Made in France: Art from 1945 to the Present
January 17 - April 20, 2003
Guest curator Rebecca DeRoo, Assistant Professor of Art History at Washington University, draws on several St. Louis collections to explore a range of artistic practices used to respond to social and political situations in France over the last sixty years. While postwar figurative artists expressed the anxiety and loneliness of the modern individual still coping with the tragedies of the Second World War, abstract painters abandoned overt subject matter and instead used expressive brushstrokes to convey emotions. Photographers in 1950s France responded to the perceived need for unity following the épuration (or purge of collaborators following the occupation) by photographing scenes of daily life and childhood events, which they considered to be universal subjects. Op artists of the 1960s and 1970s sought to create a more active audience by encouraging spectators to move around their work in order to perceive its optical effects. Pop artists, responding to the rapid influx of American-style consumer goods in the 1950s and 1960s, introduced materials from popular culture into their work.
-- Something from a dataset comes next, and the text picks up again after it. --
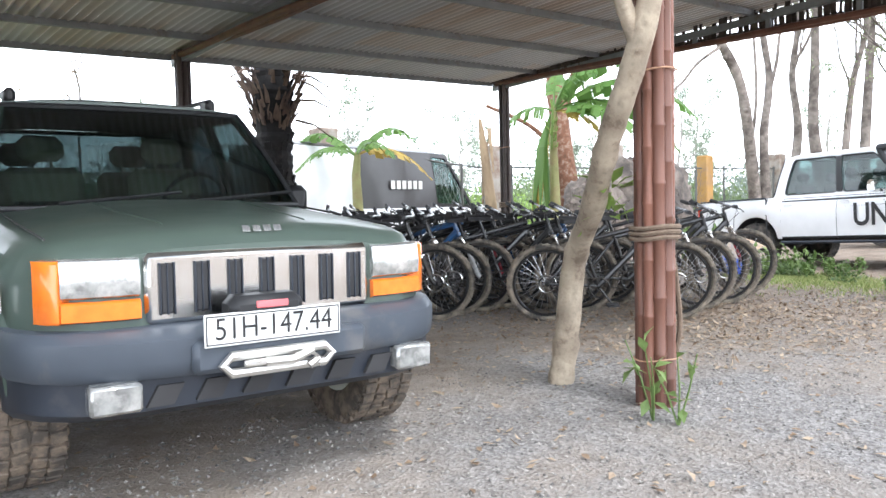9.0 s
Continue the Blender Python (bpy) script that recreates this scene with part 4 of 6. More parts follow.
c.add("side_waist_line", Shape().tube([(-0.892, 0.7, 1.14), (-0.892, 3.15, 1.14)], 0.008, 5).tube([(0.892, 0.7, 1.14), (0.892, 3.15, 1.14)], 0.008, 5), DARKTOP)

# --- dark green estate ---
c = Car("dark_green_estate", car_pose(6.26, 8.27, 0.371, -0.929, 1.3, -0.015), "dark satin-green off-road estate with grey bumpers and winch", OLIVE,
        [(-0.72, 0.60, 0.56, 0.955, 0.985), (-0.68, 0.70, 0.65, 0.985, 1.025), (-0.58, 0.79, 0.725, 1.0, 1.05), (-0.38, 0.855, 0.79, 1.015, 1.07), (0.0, 0.872, 0.80, 1.045, 1.10), (0.55, 0.872, 0.80, 1.085, 1.15), (0.75, 0.872, 0.81, 1.09, 1.11), (2.5, 0.872, 0.82, 1.12, 1.12), (3.36, 0.865, 0.81, 1.12, 1.12), (3.5, 0.83, 0.79, 1.10, 1.10)],
        0.49, (0, 2.69), 0.385, 0.475, 0.02)
c.body((0.66, 3.58), ((0.58, 1.60), (1.60, 2.40)))
c.door(0.58, 1.60, 0.55, (1.44, 1.0, BLACK))
dd = c.door(1.60, 2.40, 0.55, (2.28, 1.02, BLACK))
c.cabin([(0.62, 1.24, 0.075), (1.60, 1.72, 0.07), (2.42, 2.42, 0.07), (3.42, 3.12, 0.13)], (1.66, 1.67), 0.655, 0.10, 0.05, dark=(1, 2), panes={0: SHADED, 1: TINTED, 2: TINTED, "rear": SHADED}, shield=SMOKE, shield_base=0.02)
c.inside(1.70, 1.12, (0.36, 1.15, 1.13), SEATTAN, rear=2.55)
c.wheels(1.55, 0.255, 0.215, "alloy", BRIGHTALLOY, MUDTYRE, 36)
c.flares(0.032, 0.085, OLIVE)
c.chassis(-0.5, 3.3)
gr = c.add("grille_panel", Shape().box(-0.45, 0.45, -0.745, -0.66, 0.71, 0.965, 0.02), CHROME, "chrome grille with seven slots")
for i in range(7):
    x = -0.375 + i * 0.125
    sl = c.add("grille_slot", Shape().box(x - 0.038, x + 0.038, -0.752, -0.70, 0.735, 0.94, 0.02), INTERIOR, under=gr)
    c.add("slot_fin", Shape().box(x - 0.028, x - 0.022, -0.757, -0.745, 0.745, 0.93, 0.001).box(x - 0.003, x + 0.003, -0.757, -0.745, 0.745, 0.93, 0.001).box(x + 0.022, x + 0.028, -0.757, -0.745, 0.745, 0.93, 0.001), STEELBLUE, under=gr)
for sx in (-1, 1):
    face = [(sx * lerp(0.465, 0.715, k), -0.745 + 0.035 * k * k) for k in np.linspace(0, 1, 6)]
    turn_ = [(sx * 0.72, -0.708), (sx * 0.746, -0.69), (sx * 0.768, -0.66), (sx * 0.784, -0.62)]
    c.add("headlight", Shape().sheet([[(x, y + o, z) for x, y in face] for z, o in ((0.817, 0.012), (0.825, 0.0), (0.88, -0.004), (0.945, 0.008), (0.953, 0.022))], (0, 0.09, 0)), LENS, "clear rectangular headlight")
    c.add("indicator", Shape().sheet([[(x, y + o, z) for x, y in face] for z, o in ((0.735, 0.012), (0.743, -0.004), (0.80, -0.004), (0.808, 0.01))], (0, 0.09, 0)), AMBER, "amber strip under the headlight")
    c.add("corner_lens", Shape().sheet([[(x, y + o, z) for x, y in turn_] for z, o in ((0.735, 0.01), (0.743, 0.0), (0.938, 0.0), (0.948, 0.012))], (-sx * 0.06, 0.05, 0)), AMBER, "amber corner lens")
    x0, x1 = sorted((sx * 0.50, sx * 0.67))
    c.add("fog_lamp", Shape().box(x0, x1, -0.875, -0.80, 0.445, 0.545, 0.012), LENS, "rectangular clear fog lamp")
    c.add("roof_bar", Shape().tube([(sx * 0.56, 1.40, 1.70), (sx * 0.56, 1.48, 1.755), (sx * 0.56, 2.9, 1.765), (sx * 0.56, 3.0, 1.70)], 0.014, 6).box(sx * 0.56 - 0.03, sx * 0.56 + 0.03, 1.38, 1.52, 1.68, 1.765, 0.02).box(sx * 0.56 - 0.03, sx * 0.56 + 0.03, 2.86, 3.02, 1.68, 1.77, 0.02), BLACK)
    st = c.add("running_board", Shape().box(sx * 0.80, sx * 0.97, 0.52, 2.18, 0.40, 0.435, 0.012), BLACK)
    c.add("step_trim", Shape().tube([(sx * 0.975, 0.56, 0.42), (sx * 0.975, 2.15, 0.42)], 0.012, 6), CHROME, under=st)
    for z in (0.74, 0.70, 0.66, 0.62):
        c.add("side_moulding", Shape().box(sx * 0.872, sx * 0.902, 0.50, 2.2, z - 0.008, z + 0.008, 0.006), OLIVE)
    c.add("side_marker", Shape().box(sx * 0.865, sx * 0.885, -0.47, -0.44, 0.76, 0.87, 0.004), CHROME)
c.add("rear_lamp", Shape().box(-0.86, -0.83, 3.32, 3.49, 0.72, 1.06, 0.02).box(0.83, 0.86, 3.32, 3.49, 0.72, 1.06, 0.02), REDLENS)
bp = c.add("front_bumper", Shape().sheet([[(x, y + o, z) for x, y in ((-0.875, -0.40), (-0.86, -0.55), (-0.80, -0.68), (-0.70, -0.775), (-0.54, -0.84), (-0.30, -0.875), (0.30, -0.875), (0.54, -0.84), (0.70, -0.775), (0.80, -0.68), (0.86, -0.55), (0.875, -0.40))] for z, o in ((0.54, 0.02), (0.56, 0.0), (0.60, -0.012), (0.675, -0.012), (0.705, 0.03), (0.71, 0.1))], (0, 0.1, 0)), BUMPERGREY, "slate-grey plastic bumper")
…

Many contemporary artists rejected traditional artistic styles in favor of everyday materials, using simple items such as linen cloth and photographs to heighten the emotional impact of their work.
Artists represented in the exhibition include Pablo Picasso, Pierre Soulages, Jean Dubuffet, Henri Cartier-Bresson, and Annette Messager. The exhibition is drawn from the permanent collections of the Mildred Lane Kemper Art Museum, the Saint Louis Art Museum, and private collections.